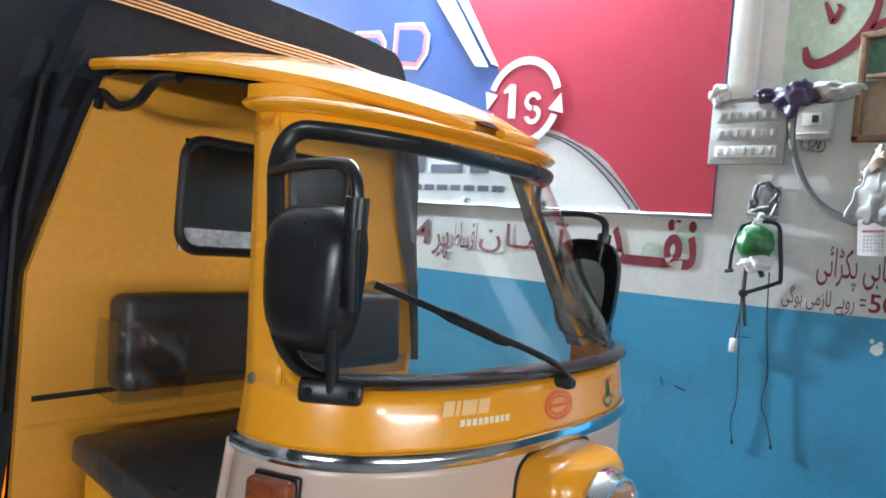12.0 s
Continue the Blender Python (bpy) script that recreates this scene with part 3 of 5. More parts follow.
def on_skin(x, z, off=0.0015):
    """A point on the front skin over (x, z), lifted by off."""
    w = (shell(90, z)).x
    a = math.degrees(math.asin(min(1.0, abs(x) / w) ** (P_EXP / 2)))
    a = math.copysign(a, x)
    return shell(a, z) + skin_normal(a, z) * off


def decal(bm, pts, off=0.0015):
    """A thin closed outline laid on the front skin."""
    f = bm.faces.new([bm.verts.new(on_skin(x, z, off)) for x, z in pts])
    return f


def decal_ring(bm, cx, cz, rx, rz, wide, t0=0, t1=360, n=28, off=0.0015):
    k = max(4, int(n * (t1 - t0) / 360))
    o, i = [], []
    for j in range(k + 1):
        t = radians(t0 + (t1 - t0) * j / k)
        o.append(bm.verts.new(on_skin(cx + rx * math.cos(t), cz + rz * math.sin(t), off)))
        i.append(bm.verts.new(on_skin(cx + (rx - wide) * math.cos(t), cz + (rz - wide) * math.sin(t), off)))
    for j in range(k):
        bm.faces.new((o[j], o[j + 1], i[j + 1], i[j]))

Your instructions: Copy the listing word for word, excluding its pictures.

Result:
12.0 s
Continue the Blender Python (bpy) script that recreates this scene with part 3 of 5. More parts follow.
def on_skin(x, z, off=0.0015):
    """A point on the front skin over (x, z), lifted by off."""
    w = (shell(90, z)).x
    a = math.degrees(math.asin(min(1.0, abs(x) / w) ** (P_EXP / 2)))
    a = math.copysign(a, x)
    return shell(a, z) + skin_normal(a, z) * off


def decal(bm, pts, off=0.0015):
    """A thin closed outline laid on the front skin."""
    f = bm.faces.new([bm.verts.new(on_skin(x, z, off)) for x, z in pts])
    return f


def decal_ring(bm, cx, cz, rx, rz, wide, t0=0, t1=360, n=28, off=0.0015):
    k = max(4, int(n * (t1 - t0) / 360))
    o, i = [], []
    for j in range(k + 1):
        t = radians(t0 + (t1 - t0) * j / k)
        o.append(bm.verts.new(on_skin(cx + rx * math.cos(t), cz + rz * math.sin(t), off)))
        i.append(bm.verts.new(on_skin(cx + (rx - wide) * math.cos(t), cz + (rz - wide) * math.sin(t), off)))
    for j in range(k):
        bm.faces.new((o[j], o[j + 1], i[j + 1], i[j]))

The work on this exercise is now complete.